KNFZ broadcasts in HD.

==History==
===104.7 history===
This station originated in the Socorro area. It was first assigned the KHBN call sign on January 9, 1985, and signed on April 1, 1987. On October 5, 1987, the call sign was then changed to KMXQ and had a country music format, which still airs in Socorro on 92.9 FM. By early 1995, station owner Art Holt had changed its city of license to Bosque Farms and moved into the Albuquerque market. On March 6, 1995, the call sign was changed to KEXT with a Spanish AC/Romance format as "Radio Exitos" that would operate under a local marketing agreement with KXKS 1190. In April 1996, The Holt Corporation would sell KEXT to KXKS owner Continental Communications for $450,000. In July 1996, Continental would also purchase KABQ 1350 for $100,000. By January 2000, Continental would sell the three radio stations and low-powered television station K59DB to Clear Channel Communications for $7.4 million. Clear Channel had recently purchased five other FM stations in the market from Trumper communications. The addition of KEXT gave them an unprecedented sixth FM station in a single market, which would become an issue in 2006 when the company announced plans to go private. Clear Channel had established the Aloha Station Trust in June 2007. 104.7 would be operated by the trust until April 2021.

===KTEG "The Edge"===

On July 25, 2000, the KTEG call sign and modern rock format that had been launched on 107.9 FM (now KBQI) was moved to 104.7 FM to replace KEXT (which had been simulcasting Regional Mexican KXKS "La Super X") and use 107.9 to launch a new country format. In this era of "The Edge", the station started playing heavier rock music from bands that it had not previously played including Metallica and Pantera, while dropping bands such as U2 and No Doubt that were frequently heard on the previous frequency. On December 13, 2007, the KTEG call sign and modern rock format was again moved to 104.1 FM and the KABQ-FM call sign and smooth jazz format were moved to 104.7 FM.

===Smooth Jazz 104.7===
A new format playing smooth jazz music programmed by satellite from Broadcast Architecture had launched on September 29, 2006, on 104.1 FM. On December 13, 2007, the station relocated from 104.1 FM to 104.7, a weaker signal in the Albuquerque market. The format lasted until May 2, 2009.

===Classic country===
On May 2, 2009, KABQ-FM flipped to classic country with music mainly from the 1980s. The station featured several personalities that were voice-tracked from outside the market. On June 21, 2013, the format moved to an HD subchannel of KBQI that is rebroadcast on FM translator K251AU (98.1 FM).

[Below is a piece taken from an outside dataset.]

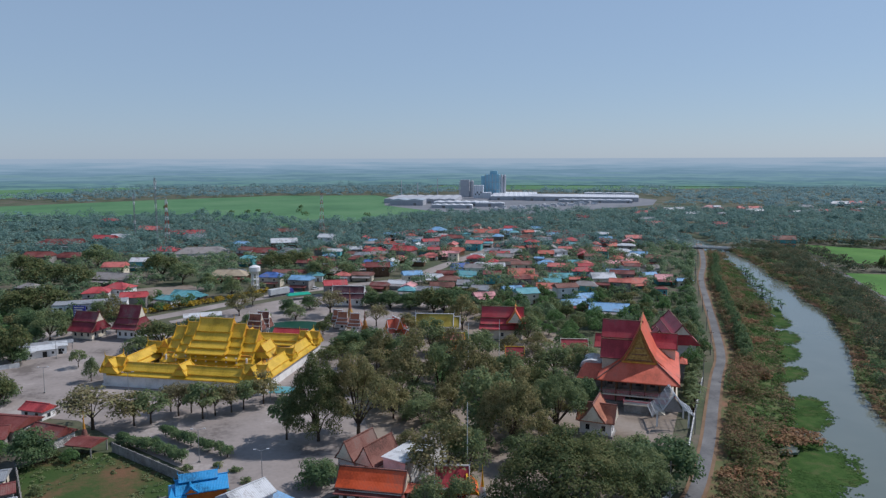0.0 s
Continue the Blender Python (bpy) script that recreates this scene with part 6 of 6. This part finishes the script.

===Classic hits and 1980s hits===
On July 2, 2013, KABQ-FM flipped to classic hits, branded as "104-7 KABQ Albuquerque's Classic Hits", and featuring music from the 1960s, 1970s and 1980s. The format did not feature any on-air personalities and had low ratings. On May 2, 2016, KABQ-FM shifted to an all-1980s hits format. With the change, Mitch Craig, who had previously been the voice of KRQE, became the official voiceover talent for the station. This brought the all-1980s format back to the Albuquerque market after KRKE ended the format in late September 2015 in preparation of a sale of that station.

===Donation and flip===
On February 5, 2021, iHeartMedia's Aloha Station Trust LLC announced they would donate the station to the Delmarva Educational Association. On April 16, 2021, the donation was completed. Following consummation, the station went dark. On April 27, 2021, the call sign changed to KKTH. The KABQ-FM call sign would be moved to former sister station KOLZ on May 31. On June 4, 2021, the station returned to the air as "Buenas Nuevas", airing Spanish-language Christian contemporary music. However, by the end of that month, the station would broadcast dead air for a few weeks, and by about late July, would once again go off the air. It returned to the air in early fall 2021.

On September 22, 2023, Delmarva announced it would sell KKTH to the Educational Radio Foundation of East Texas (which also operates under the name Encouragement Media Group) for $400,000, with the company to take over control by a local marketing agreement on October 1. The station retained the Spanish Christian format, but rebranded under ERFET's "Fuzión" brand, also heard on KGFZ in Lufkin, Texas. The sale was consummated on January 31, 2024, with the station changing its call sign to KNFZ on February 7.